Harper first met London-based menswear designer Grace Wales Bonner in 2015, during her Fashion in Motion presentation at the V&A. ‘I remember thinking that I’ve never seen my body represented in this way, so I stayed behind to see who did it and saw her. I went up to her and said thank you.’ Soon after, they bumped into each other again, coincidentally, at a time when she was in desperate need of a choreographer and Harper needed work due to their injury. They’ve worked together on and off ever since.
I love trees. There are a few in Berlin I visit. I talk to them, if I’m ever feeling funky I’ll go and sit with them and have a little chat and a hug
Since living in Berlin, Harper has formed close relationships and collaborated with Stefano Pilati, Maison Margiela, Diesel and Armani. They’ll soon add Dior’s Kim Jones — he is designing the costumes for Harper’s Frieze debut. ‘It’s Dior Men’s so it’s technically all menswear but I think what Kim is doing so beautifully, all of them — Grace, Stefano — they’re allowing people to see the grey area. There’s an in between space. Definitions, we have them, but they also change.’ With in-between spaces in mind, I ask where Harper can be found when not working? ‘I love trees. There are a few trees in Berlin that I go and visit. I talk to them, if I’m ever feeling funky I’ll just go and sit with them. I’ll go and have a little chat and a hug.’

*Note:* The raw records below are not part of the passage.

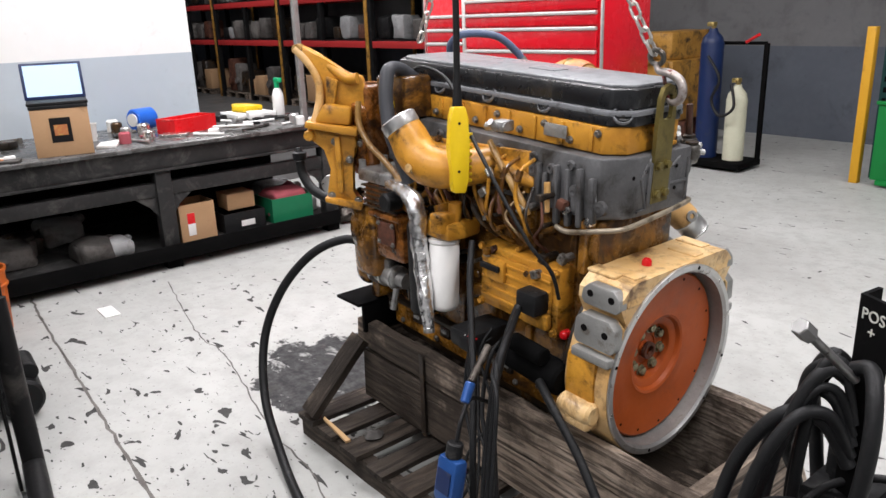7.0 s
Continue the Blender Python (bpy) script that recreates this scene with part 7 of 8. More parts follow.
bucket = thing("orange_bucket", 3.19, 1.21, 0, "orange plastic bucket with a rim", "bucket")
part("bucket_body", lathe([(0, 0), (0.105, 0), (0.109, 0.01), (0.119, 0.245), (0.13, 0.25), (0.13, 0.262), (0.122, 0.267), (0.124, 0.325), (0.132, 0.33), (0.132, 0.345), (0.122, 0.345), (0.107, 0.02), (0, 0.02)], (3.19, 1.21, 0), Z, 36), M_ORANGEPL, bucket)
part("bucket_dark", lathe([(0, 0), (0.115, 0), (0, 0.001)], (3.19, 1.21, 0.27), Z, 24), M_RUBBER, bucket, "flat black disc inside the bucket")

# ---- on and under the workbench ----
BT, BS = 0.801, 0.131
lapbox = thing("laptop_box", 3.72, 0.60, BT, "brown cardboard box with a dark printed picture", "cardboard box")
LB = Matrix.Translation((3.585, 0.60, BT)) @ Matrix.Rotation(radians(-12), 4, "Z")
part("carton", moved(rough(box(0.0, 0.24, -0.15, 0.15, 0.0, 0.27, 0.004), 0.002, 9), LB), M_CARD, lapbox)
part("printed_panel", moved(box(-0.0015, 0.0, -0.05, 0.06, 0.08, 0.22), LB), M_DARKSTEEL, lapbox, "dark printed panel")
part("print_patch", moved(box(-0.003, -0.0015, -0.03, 0.04, 0.12, 0.18), LB), M_REDBAND, lapbox, "reddish printed patch")
part("box_lid", moved(box(-0.004, 0.244, -0.154, 0.154, 0.2705, 0.29, 0.004), LB), M_RUBBER, lapbox, "black tray on the box")
laptop = thing("laptop", 3.72, 0.60, BT + 0.29, "open laptop computer with a bright blue screen", "laptop")
part("keyboard", moved(box(0.0, 0.235, -0.16, 0.16, 0.291, 0.308, 0.004), LB), M_RUBBER, laptop)
SC = LB @ Matrix.Translation((0.235, 0, 0.308)) @ Matrix.Rotation(radians(15), 4, "Y")
part("screen_frame", moved(box(0.0, 0.012, -0.165, 0.165, 0.0, 0.215, 0.004), SC), M_NAVY, laptop)
glow = bpy.data.materials.new("lit_screen")
glow.use_nodes = True
gb = glow.node_tree.nodes["Principled BSDF"]
gb.inputs["Base Color"].default_value = (0.2, 0.3, 0.4, 1)
gb.inputs["Emission Color"].default_value = (0.62, 0.82, 1.0, 1)
gb.inputs["Emission Strength"].default_value = 0.9
part("screen", moved(box(-0.0015, 0.0, -0.148, 0.148, 0.018, 0.20), SC), glow, laptop, "glowing blue-white screen")
tape = thing("blue_roll", 4.35, -0.08, BT, "blue plastic roll standing on the bench", "roll")
part("roll_body", rod((4.30, -0.02, BT + 0.075), (4.36, -0.17, BT + 0.075), 0.075, n=28, bevel=0.01), M_BLUEPL, tape)
part("roll_core", rod((4.295, -0.012, BT + 0.075), (4.299, -0.02, BT + 0.075), 0.045, n=20), M_PAPER, tape)
tray = thing("red_tray", 4.0, -0.28, BT, "open red plastic parts tray", "tray")
TR = Matrix.Translation((3.99, -0.28, BT)) @ Matrix.Rotation(radians(20), 4, "Z")
part("tray_shell", moved(join(box(-0.09, 0.09, -0.18, 0.18, 0, 0.012), box(-0.09, -0.08, -0.18, 0.18, 0.0125, 0.10), box(0.08, 0.09, -0.18, 0.18, 0.0125, 0.10), box(-0.0795, 0.0795, -0.18, -0.17, 0.0125, 0.10), box(-0.0795, 0.0795, 0.17, 0.18, 0.0125, 0.10)), TR), M_RED, tray)
spray = thing("spray_bottle", 4.25, -1.12, BT, "white spray bottle with a green trigger head", "spray bottle")
part("bottle", lathe([(0, 0), (0.04, 0), (0.044, 0.01), (0.044, 0.15), (0.03, 0.19), (0.016, 0.21), (0, 0.212)], (4.25, -1.12, BT), Z, 24), M_WHITE, spray)
part("spray_head", join(rod((4.25, -1.12, BT + 0.205), (4.25, -1.12, BT + 0.25), 0.02, n=14), block(4.23, -1.12, BT + 0.265, 0.09, 0.032, 0.035, bevel=0.008)), M_CAP, spray)
rag = solo("yellow_gloves", rough(slab([(-0.14, -0.08), (0.13, -0.09), (0.15, 0.05), (0.02, 0.10), (-0.13, 0.07)], 0.0, 0.045, 0.015, Matrix.Translation((4.42, -0.92, BT + 0.04))), 0.012, 16), M_YELPLASTIC, "crumpled yellow work gloves on papers", "gloves")
solo("paper_stack", rough(box(4.22, 4.54, -1.08, -0.76, BT, BT + 0.035, 0.004), 0.002, 20), M_PAPER, "untidy stack of papers", "papers")
cup = solo("paper_cup", lathe([(0, 0), (0.028, 0), (0.04, 0.11), (0.042, 0.115), (0.038, 0.115), (0.026, 0.008), (0, 0.008)], (4.05, 0.33, BT), Z, 24), M_PAPER, "white paper cup standing on the bench", "cup")
rng4 = random.Random(21)
for k in range(84):
    x, y = rng4.uniform(3.60, 4.5), rng4.uniform(-1.12, 1.4)
    if abs(x - 3.72) < 0.2 and 0.35 < y < 0.85:
        continue
    if abs(x - 4.0) < 0.17 and abs(y + 0.28) < 0.24:
        continue
    if abs(x - 4.35) < 0.16 and abs(y + 0.1) < 0.16 or abs(x - 4.25) < 0.1 and abs(y + 1.12) < 0.1 or x > 4.2 and -1.1 < y < -0.74:
        continue
    s = rng4.uniform(0.02, 0.06)
    kind = k % 4
    m = Matrix.Translation((x, y, BT)) @ Matrix.Rotation(rng4.uniform(0, 6.3), 4, "Z")
    if kind == 0:
        b, lab, cat = box(-s * 1.6, s * 1.6, -s, s, 0, s * 0.3, 0.002), "small flat packet lying on the bench", "packet"
    elif kind == 1:
        b, lab, cat = join(rod((-s * 2.4, 0, 0.01), (s * 2.4, 0, 0.01), 0.009, n=8), rod((s * 2.0, 0, 0.013), (s * 2.9, 0, 0.013), 0.012, n=8)), "hand tool lying on the bench", "hand tool"
    elif kind == 2:
        b, lab, cat = lathe([(0, 0), (s * 0.7, 0), (s * 0.7, s * 1.2), (s * 0.5, s * 1.4), (s * 0.4, s * 1.4), (s * 0.4, s * 0.4), (0, s * 0.4)], (0, 0, 0), Z, 14), "small round part on the bench", "machine part"
    else:
        b, lab, cat = rough(box(-s, s, -s * 0.8, s * 0.8, 0, s, s * 0.2), s * 0.15, 20, 1), "small dusty machine part on the bench", "machine part"
    solo(cat.replace(" ", "_"), moved(b, m), rng4.choice((M_PAPER, M_BROWNGREY, M_BRIGHT, M_DARKSTEEL, M_DARKIRON, M_PAPER, M_PINK, M_STEEL, M_BROWNGREY)), lab, cat, group="clutter on the bench")
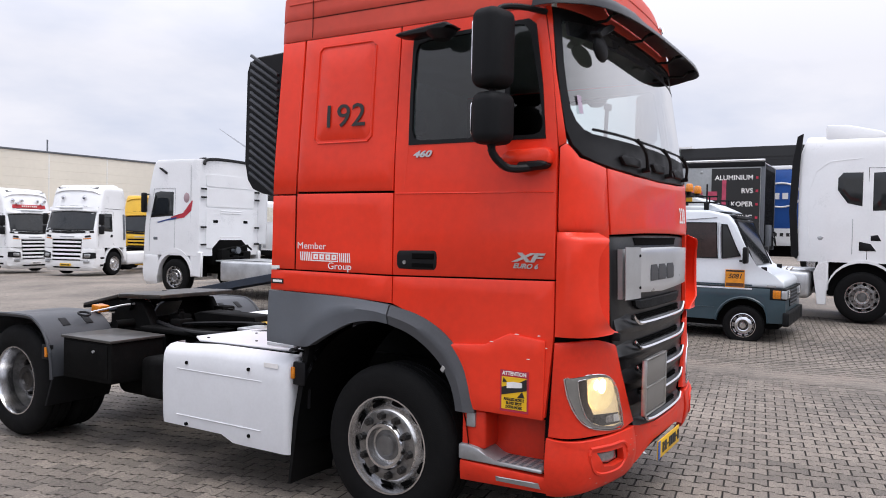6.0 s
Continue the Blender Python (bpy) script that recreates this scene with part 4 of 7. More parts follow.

When not thinking of Frieze, fashion or chats with leafy friends, Harper has their eyes set on film. ‘I was just in a documentary called El Dorado and I love the camera, so I’d be curious to be in a film. After that I’d be interested to see what it would mean to be a guest director of an opera,’ they explain. When we say goodbye Harper hugs me like they really mean it. The kind of hug that feels healing, leaving behind an imprint of serenity and the scent of magnolia graveyards.